Discussing Cinema: Víctor Erice

Forty years after his first film, Victor Erice is still regarded as one of Spain’s premier filmmakers. Despite his compact filmography composed of three films, Erice continues to attract the interest of not only film critics but also scholars of the Spanish civil war and the repressive decades under Franco. The Spirit of the Beehive (1973) was filmed just two years before the passing of Franco and the end of his autocratic government. The South (1983), on the other hand, was produced ten years later, during democratic times, albeit transitional and unstable ones. Both movies are set during the 1940s, just a few years after the end of the civil war and the institution of the Nationalist government. Even though the plot of either film does not involve the Civil War in any direct way, the consequences of the war quietly haunt the narrative and physical space of the films.

The Spirit of the Beehive tells the story of Ana and her family, composed of Isabel, her older sister, the father, Fernando, and the mother. The ages of Ana and Isabel are not specified, but they are about 5 and 9 respectively. The South also presents the story of girl named Estrella, but this time the voice-over of the adult Estrella serves to recount and thus organize the memories of her past.

The films are teeming with hints to the internal war that has separated friends, families, and lovers.

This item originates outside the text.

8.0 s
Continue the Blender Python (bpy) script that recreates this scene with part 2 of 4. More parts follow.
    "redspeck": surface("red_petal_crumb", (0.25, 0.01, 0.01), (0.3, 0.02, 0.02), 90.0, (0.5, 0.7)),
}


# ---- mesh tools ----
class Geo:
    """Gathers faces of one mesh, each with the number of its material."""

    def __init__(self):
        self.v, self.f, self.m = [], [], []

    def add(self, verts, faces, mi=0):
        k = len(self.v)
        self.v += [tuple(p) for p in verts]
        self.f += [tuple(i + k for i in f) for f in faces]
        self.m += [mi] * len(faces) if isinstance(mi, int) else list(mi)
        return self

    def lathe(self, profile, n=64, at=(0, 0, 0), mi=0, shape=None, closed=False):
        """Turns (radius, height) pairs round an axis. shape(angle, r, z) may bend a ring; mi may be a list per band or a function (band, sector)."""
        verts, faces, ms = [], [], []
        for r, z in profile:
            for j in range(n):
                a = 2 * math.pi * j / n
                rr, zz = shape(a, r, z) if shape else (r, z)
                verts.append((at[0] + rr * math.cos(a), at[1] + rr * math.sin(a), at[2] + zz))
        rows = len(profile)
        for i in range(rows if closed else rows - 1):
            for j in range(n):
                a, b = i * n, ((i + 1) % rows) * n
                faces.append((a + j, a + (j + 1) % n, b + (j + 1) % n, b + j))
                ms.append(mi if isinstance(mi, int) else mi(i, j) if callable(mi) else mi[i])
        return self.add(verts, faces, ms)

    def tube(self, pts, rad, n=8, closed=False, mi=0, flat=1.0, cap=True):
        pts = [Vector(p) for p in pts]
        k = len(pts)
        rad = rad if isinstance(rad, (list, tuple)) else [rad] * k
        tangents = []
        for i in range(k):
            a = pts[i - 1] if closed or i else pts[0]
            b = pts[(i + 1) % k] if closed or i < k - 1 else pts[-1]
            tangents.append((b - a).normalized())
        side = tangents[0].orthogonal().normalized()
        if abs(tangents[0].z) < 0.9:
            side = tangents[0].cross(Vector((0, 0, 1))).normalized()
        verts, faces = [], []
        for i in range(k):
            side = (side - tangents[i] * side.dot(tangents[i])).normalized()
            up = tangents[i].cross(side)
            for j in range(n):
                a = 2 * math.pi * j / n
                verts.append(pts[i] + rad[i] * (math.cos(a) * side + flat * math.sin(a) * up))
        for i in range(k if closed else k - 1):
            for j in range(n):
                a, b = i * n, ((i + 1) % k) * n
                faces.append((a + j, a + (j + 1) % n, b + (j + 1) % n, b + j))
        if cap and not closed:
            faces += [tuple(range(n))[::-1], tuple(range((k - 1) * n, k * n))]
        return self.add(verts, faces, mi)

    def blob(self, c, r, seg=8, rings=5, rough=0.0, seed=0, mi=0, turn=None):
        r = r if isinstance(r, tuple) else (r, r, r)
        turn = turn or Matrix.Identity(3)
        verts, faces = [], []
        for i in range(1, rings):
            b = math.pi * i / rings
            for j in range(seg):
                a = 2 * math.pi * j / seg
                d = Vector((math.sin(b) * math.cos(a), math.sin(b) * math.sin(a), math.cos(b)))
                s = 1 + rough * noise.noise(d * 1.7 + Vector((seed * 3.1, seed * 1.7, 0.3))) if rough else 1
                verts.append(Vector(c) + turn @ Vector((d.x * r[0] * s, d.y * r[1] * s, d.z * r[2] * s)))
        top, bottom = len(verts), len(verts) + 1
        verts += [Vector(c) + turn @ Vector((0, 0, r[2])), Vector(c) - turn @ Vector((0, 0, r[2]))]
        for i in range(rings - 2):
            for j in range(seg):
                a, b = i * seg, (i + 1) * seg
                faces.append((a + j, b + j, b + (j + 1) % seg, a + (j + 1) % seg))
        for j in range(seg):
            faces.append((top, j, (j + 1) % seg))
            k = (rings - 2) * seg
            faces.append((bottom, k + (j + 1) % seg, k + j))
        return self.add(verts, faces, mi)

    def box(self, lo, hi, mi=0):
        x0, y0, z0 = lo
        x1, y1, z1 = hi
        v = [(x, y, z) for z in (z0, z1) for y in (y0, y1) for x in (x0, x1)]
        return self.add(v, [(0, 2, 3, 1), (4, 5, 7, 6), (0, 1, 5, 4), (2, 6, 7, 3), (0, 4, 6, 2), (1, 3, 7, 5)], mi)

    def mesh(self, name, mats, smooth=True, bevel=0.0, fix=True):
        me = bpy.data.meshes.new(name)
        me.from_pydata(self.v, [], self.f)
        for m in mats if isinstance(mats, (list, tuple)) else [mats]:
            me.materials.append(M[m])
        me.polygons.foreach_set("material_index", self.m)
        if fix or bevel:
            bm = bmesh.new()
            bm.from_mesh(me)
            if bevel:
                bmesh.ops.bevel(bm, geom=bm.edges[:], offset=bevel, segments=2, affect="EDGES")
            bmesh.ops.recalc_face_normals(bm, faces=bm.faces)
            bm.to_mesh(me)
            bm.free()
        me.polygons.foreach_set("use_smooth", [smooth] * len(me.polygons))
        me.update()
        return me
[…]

Although no one would dispute that both movies remain prime examples of realist cinema, the more prevalent qualifications to describe them over the years have been: poetic, deeply symbolical, allegorical, mysterious, enigmatic, and inconclusive. That is because despite Erice’s calm and bare cinematic aesthetics, his films are also imbued with reticent, almost secretive expressiveness. The perceptual experiences and thematic possibilities are heightened upon what appears to be a relatively simple plot, involving the coming of age of a child protagonist in the midst of a family very quietly rife with unmet emotions that are never confessed.

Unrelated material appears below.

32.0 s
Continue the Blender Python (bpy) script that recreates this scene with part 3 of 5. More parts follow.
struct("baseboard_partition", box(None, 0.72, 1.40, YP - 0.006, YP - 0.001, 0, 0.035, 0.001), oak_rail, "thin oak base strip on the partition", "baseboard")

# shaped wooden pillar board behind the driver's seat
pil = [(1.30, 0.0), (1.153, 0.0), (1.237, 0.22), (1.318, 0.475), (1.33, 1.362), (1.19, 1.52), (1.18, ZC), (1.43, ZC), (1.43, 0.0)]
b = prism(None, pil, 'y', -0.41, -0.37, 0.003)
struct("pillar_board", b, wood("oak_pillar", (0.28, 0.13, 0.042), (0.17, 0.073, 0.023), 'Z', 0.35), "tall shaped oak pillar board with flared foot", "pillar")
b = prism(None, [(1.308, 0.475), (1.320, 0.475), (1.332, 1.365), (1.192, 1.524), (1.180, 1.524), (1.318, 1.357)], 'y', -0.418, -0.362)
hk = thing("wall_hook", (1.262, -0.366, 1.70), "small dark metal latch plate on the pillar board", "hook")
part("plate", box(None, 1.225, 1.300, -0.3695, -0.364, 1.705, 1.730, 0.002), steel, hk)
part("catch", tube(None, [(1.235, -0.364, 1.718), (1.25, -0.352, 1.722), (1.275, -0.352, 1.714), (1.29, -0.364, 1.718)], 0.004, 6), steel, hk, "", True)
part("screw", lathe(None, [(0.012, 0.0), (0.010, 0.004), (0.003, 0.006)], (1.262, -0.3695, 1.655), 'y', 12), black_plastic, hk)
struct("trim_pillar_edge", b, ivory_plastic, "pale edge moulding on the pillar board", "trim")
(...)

Rather than attempting an exhaustive analysis of the films, I focus on the mise en scene and other forms of spatial organization. Erice’s camera prefers long, deep and static shots, which sometimes precede and linger after actions by the characters or mere movement occurs. This type of lingering framing may contribute to nurturing an enigmatic atmosphere throughout the films. But it seems to be that Erice’s preference for long and deep shots is not simply for diegetic or thematic purposes. It is primarily a formal choice that alters the overall montage of the films.

Erice’s method of framing and cutting his shots and sequences does not reflect a desire to generate a coherent and unified narrative about the child protagonists and their families. Neither is his method one that merely attempts to obfuscate and complicate the narrative out of a modernist preference for the fragmentary. Without sacrificing the diegetic flow, Erice’s elliptical method enhances the aesthetic composition of his shots and sequences to afford them a painting-like quality that strangely enhances their polysemic character.